= WHAT NEEDS TO BE DONE =
List all lines of the data containing the word "Continue".
>> start EXERCISE DATA
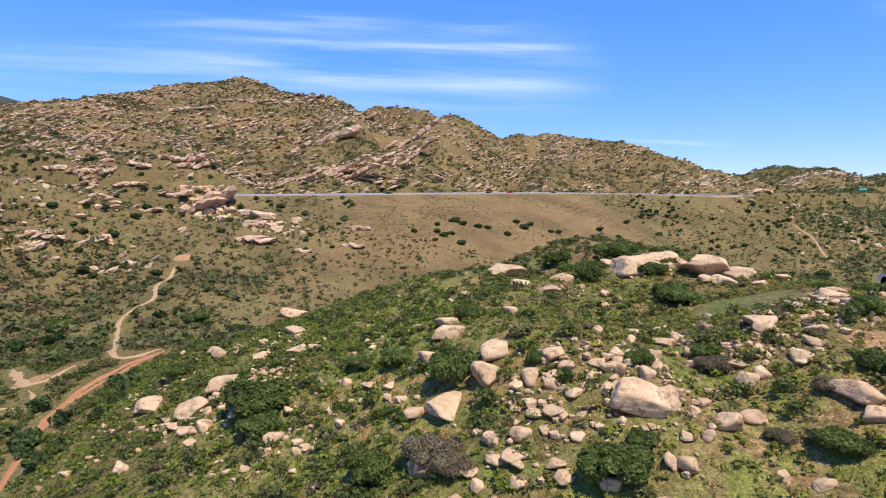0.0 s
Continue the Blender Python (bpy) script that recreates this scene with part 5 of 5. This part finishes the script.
long = 1.1 + 2.0 * RS.rand(n) + np.where(Y < 430, 3.0, 9.0) * RS.rand(n) ** 6
sizes = np.stack([long, long * RS.uniform(0.4, 0.8, n), np.minimum(long, 3.4) * RS.uniform(0.28, 0.5, n)], -1)
dip, head = RS.normal(0.4, 0.13, n), RS.normal(0.1, 0.3, n)
LEDGE_MESHES = [mesh_of("rock_ledge", *boulder_shape(80 + k, 3, 8, 0.07), STRATA) for k in range(8)]
for i in np.where(long > 6.6)[0][:260]:
    ob = new("rock_ledge", LEDGE_MESHES[i % 8])
    ob.matrix_world = Matrix.Translation((X[i], Y[i], high(X[i], Y[i]) + 0.3)) @ Matrix.Rotation(head[i], 4, "Z") @ Matrix.Rotation(-dip[i], 4, "Y") @ Matrix.Diagonal((*sizes[i], 1))
    tagged(ob, "long tilted tan sandstone ledge on the mountainside", "rock ledge", "ledges on the mountain")
for name, sel, level, words in (("ledges", (long > 3.3) & (long <= 6.6), 2, "long tilted tan sandstone ledges on the mountain"), ("blocks", long <= 3.3, 1, "broken tan sandstone blocks strewn over the mountain")):
    slab = [boulder_shape(150 + k, level, 7, 0.05) for k in range(8)]
    tagged(scatter(name, slab, lie(X[sel], Y[sel], 0.2), sizes[sel], head[sel], STRATA, True, dip[sel]), words, "rocks", kind="stuff")

# the long ledges that stand out on the mountain: (x, y, half length, half thickness, rise)
LEDGES_WEST = [(-563, 758, 23.6, 2.5, 0.15), (-533, 781, 22.1, 2.2, 0.15), (-360, 617, 14.1, 1.4, 0.19), (-342, 804, 27, 2.7, 0.08), (-325, 629, 14.5, 1.4, 0.22),
               (-320, 521, 12.1, 1.2, 0.24), (-293, 715, 20.4, 1.6, 0.2), (-273, 768, 19.8, 1.7, 0.22), (-268, 840, 23.7, 1.9, 0.15), (-240, 361, 4.1, 1.7, 0),
               (-225, 658, 11.2, 1.5, 0.17), (-223, 359, 3.7, 1.4, 0.28), (-210, 882, 22.9, 3.4, 0.27), (-209, 360, 3.7, 1.4, 0.28), (-206, 698, 14, 1.6, 0.21)]
LEDGES_MIDDLE = [(-196, 548, 12.9, 2.2, 0.27), (-191, 367, 5.2, 1.3, 0), (-189, 354, 6.1, 1.6, 0.05), (-165, 378, 14.9, 1.7, 0.31), (-159, 233, 5.5, 1.1, 0),
                 (-156, 375, 10.3, 1.5, 0.32), (-149, 556, 14.3, 1.6, 0.36), (-147, 291, 4.4, 1.2, 0.29), (-144, 242, 3.3, 0.7, 0.56), (-142, 308, 7.2, 1.4, 0.19),
                 (-130, 630, 27.4, 2.5, 0.36), (-130, 630, 33.6, 4.2, 0.4), (-126, 296, 5.5, 2.4, 0.67), (-122, 303, 4.4, 2.4, 0.64), (-119, 310, 4.4, 2.7, 0.79)]
LEDGES_EAST = [(-110, 451, 15.5, 1.3, 0.43), (-101, 748, 17.8, 2.1, 0.36), (-96, 300, 6, 2.2, 0), (-90, 287, 5, 2.1, 0.08), (-87, 483, 22, 1.9, 0.52),
               (-86, 266, 4.6, 2.7, 0), (-79, 478, 22.4, 1.9, 0.44), (-70, 492, 22, 1.9, 0.61), (-62, 260, 2.3, 0.9, 0.17), (-44, 301, 4.4, 1.4, 0.1),
               (-43, 275, 3.2, 1.3, 0), (-40, 530, 16.2, 1.8, 0.59), (-38, 707, 28.1, 3.2, 0.69), (-33, 650, 18.2, 2.6, 0.64)]
SLAB = [mesh_of("block", *boulder_shape(150 + k, 2, 7, 0.05), STRATA, True) for k in range(8)]
for i, (x, y, half, thick, rise) in enumerate(LEDGES_WEST + LEDGES_MIDDLE + LEDGES_EAST):
    rs = np.random.RandomState(2100 + i)
    n = max(3, int(1.3 * half / thick))
    s = np.linspace(-half, half, n) + rs.uniform(-0.3, 0.3, n) * thick
    px, py = x + s * math.cos(0.12 * math.sin(i * 2.3)), y + 0.16 * s * math.sin(i * 2.3) + rs.uniform(-0.4, 0.4, n) * thick
    pz = np.maximum(high(x, y) + s * math.tan(rise), surface(px, py)) + rs.uniform(-0.3, 0.3, n) * thick
    ob = new("rock_ledge")
    for k in range(n):
        w = thick * rs.uniform(1.0, 1.8)
        M = Matrix.Translation((px[k] - x, py[k] - y, pz[k] - high(x, y))) @ Matrix.Rotation(rs.uniform(-0.4, 0.4), 4, "Z") @ Matrix.Rotation(-rise, 4, "Y") @ Matrix.Diagonal((w * 1.6, w * 1.5, thick * rs.uniform(0.8, 1.25), 1))
        part_mesh("block", SLAB[rs.randint(8)], ob).matrix_local = M
    ob.matrix_world = Matrix.Translation((x, y, high(x, y)))
    tagged(ob, "great tilted tan sandstone ledge on the mountainside", "rock ledge", "great ledges on the mountain")

# knobs of rock: the spur by the freeway's end, the valley knoll, the slope by the fill
groups = [(-128, 312, 12, 10, 46), (-116, 298, 8, 10, 36), (-78, 285, 12, 10, 36), (-70, 44, 8, 7, 12), (-92, 76, 10, 8, 8), (-160, 255, 30, 25, 22), (318, 470, 30, 40, 70), (300, 520, 40, 18, 40), (340, 400, 14, 30, 30)]
X = np.concatenate([RS.normal(x, sx * 0.6, k) for x, y, sx, sy, k in groups])
Y = np.concatenate([RS.normal(y, sy * 0.6, k) for x, y, sx, sy, k in groups])
ok = keep_clear(X, Y)
X, Y = X[ok], Y[ok]
n = len(X)
r = np.where(Y < 150, 0.5, 0.9) + np.where(Y < 150, 1.3, 2.4) * RS.rand(n) ** 3
chunky = [boulder_shape(170 + k, 2, 7, 0.06) for k in range(6)]
tagged(scatter("rock_knobs", chunky, lie(X, Y, 0.2), np.stack([r, r * RS.uniform(0.6, 1.0, n), r * RS.uniform(0.5, 0.9, n)], -1), RS.uniform(0, 6.28, n), SANDSTONE, True), "clustered tan sandstone boulders on the valley knolls", "rocks", kind="stuff")
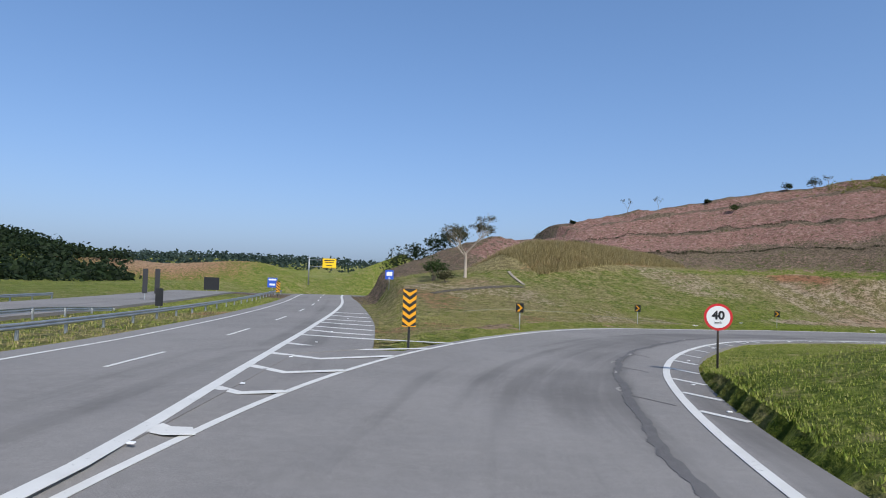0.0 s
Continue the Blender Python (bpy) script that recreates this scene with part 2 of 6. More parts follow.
def asphalt_material(name, base, patch):
    """Worn asphalt with grit, tyre-polished streaks and darker repairs."""
    n = Nodes(name)
    grit, blot, wide = n.noise(60, 2, 0.7), n.noise(0.8, 6, 0.65), n.noise(0.11, 3)
    a = n.mix(n.step(grit, 0.3, 0.75), tuple(c * 0.72 for c in base), tuple(c * 1.22 for c in base))
    mott = n.noise(3.0, 7, 0.8)
    a = n.mix(n.step(mott, 0.40, 0.62), n.mix(0.09, a, (0.05, 0.05, 0.05)), n.mix(0.04, a, (0.45, 0.44, 0.43)))
    wear, across, along = n.attr("wear")[:3]
    lane = n.add("CombineXYZ", X=across, Y=n.math("MULTIPLY", along, 0.045)).outputs[0]
    track = n.noise(1.1, 4, 0.65, None, lane)
    thin = n.noise(7.0, 3, 0.6, None, lane)
    a = n.mix(n.step(blot, 0.45, 0.75, 0.0, 0.45), a, patch)
    streak = n.noise(1.6, 5, 0.7, None, None, 1.5)
    w = n.math("ADD", wear, n.math("MULTIPLY", n.math("SUBTRACT", streak, 0.5), 0.55))
    w = n.math("ADD", w, n.math("MULTIPLY", n.math("SUBTRACT", track, 0.48), 1.3))
    w = n.step(n.math("ADD", w, n.math("MULTIPLY", n.math("SUBTRACT", thin, 0.5), 0.5)), 0.1, 0.95)
    a = n.mix(n.math("MULTIPLY", w, 0.85), a, tuple(c * 0.56 for c in base))
    a = n.mix(n.step(wide, 0.4, 0.6, 0.0, 0.3), a, tuple(c * 1.25 for c in base))
    n.bump(grit, 0.35, 0.01)
    return n.done(a, n.step(blot, 0.3, 0.8, 0.95, 0.8), 0, 0.22)


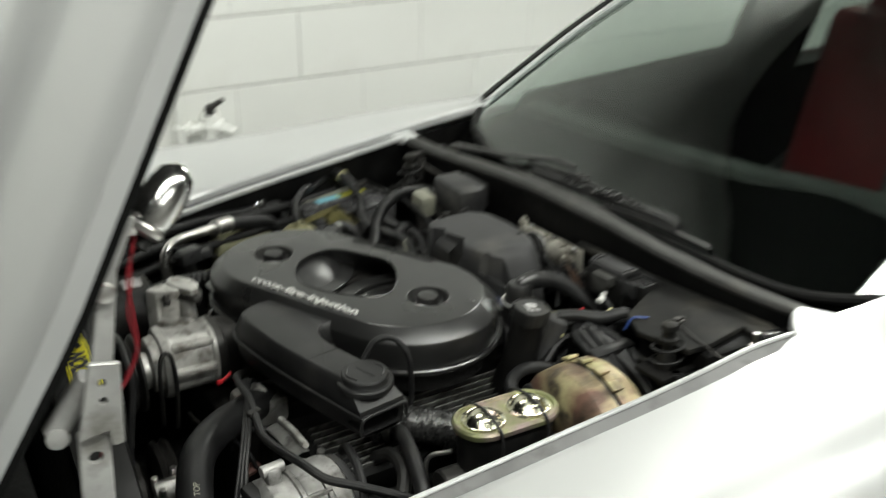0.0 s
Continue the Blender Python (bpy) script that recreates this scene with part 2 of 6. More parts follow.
# ---- builders ----
def link(name, bm, material, smooth=True):
    me = bpy.data.meshes.new(name)
    bmesh.ops.recalc_face_normals(bm, faces=bm.faces[:])
    bm.to_mesh(me)
    bm.free()
    me.materials.append(material)
    if smooth:
        me.shade_smooth()
        me.set_sharp_from_angle(angle=radians(32))
    return new(name, me)


def thing(name, at, label, category, group="", kind=""):
    """An empty at the base of a thing, that its parts hang on."""
    e = new(name)
    e.empty_display_size = 0.02
    e.location = at
    return tagged(e, label, category, group, kind)


def part(name, bm, material, parent, label="", smooth=True):
    ob = link(name, bm, material, smooth)
    ob.parent = parent
    if parent.parent is None:
        ob.matrix_parent_inverse = Matrix.Translation(-Vector(parent.location))
    if label:
        ob["label"] = label
    return ob


def solo(name, bm, material, label, category, group="", kind=""):
    return tagged(link(name, bm, material), label, category, group, kind)


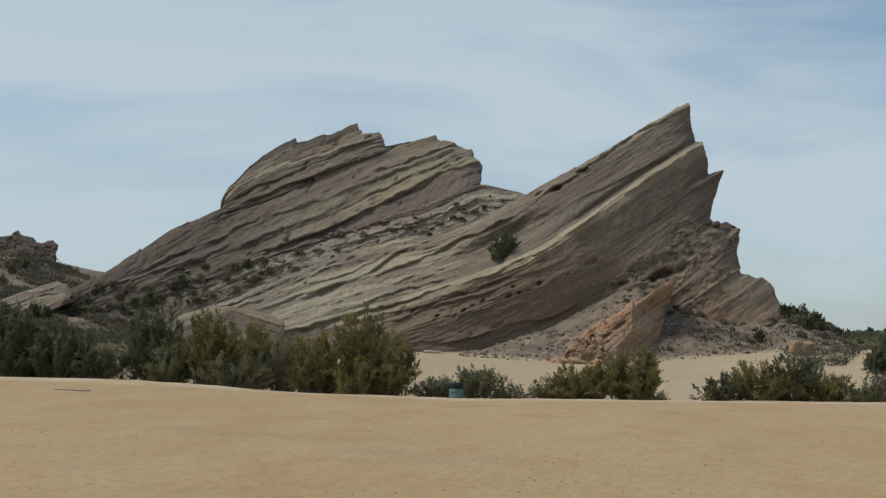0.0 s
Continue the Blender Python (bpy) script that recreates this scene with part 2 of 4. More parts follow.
>> end EXERCISE DATA
= THE SOLUTION =
Continue the Blender Python (bpy) script that recreates this scene with part 5 of 5. This part finishes the script.
Continue the Blender Python (bpy) script that recreates this scene with part 2 of 6. More parts follow.
Continue the Blender Python (bpy) script that recreates this scene with part 2 of 6. More parts follow.
Continue the Blender Python (bpy) script that recreates this scene with part 2 of 4. More parts follow.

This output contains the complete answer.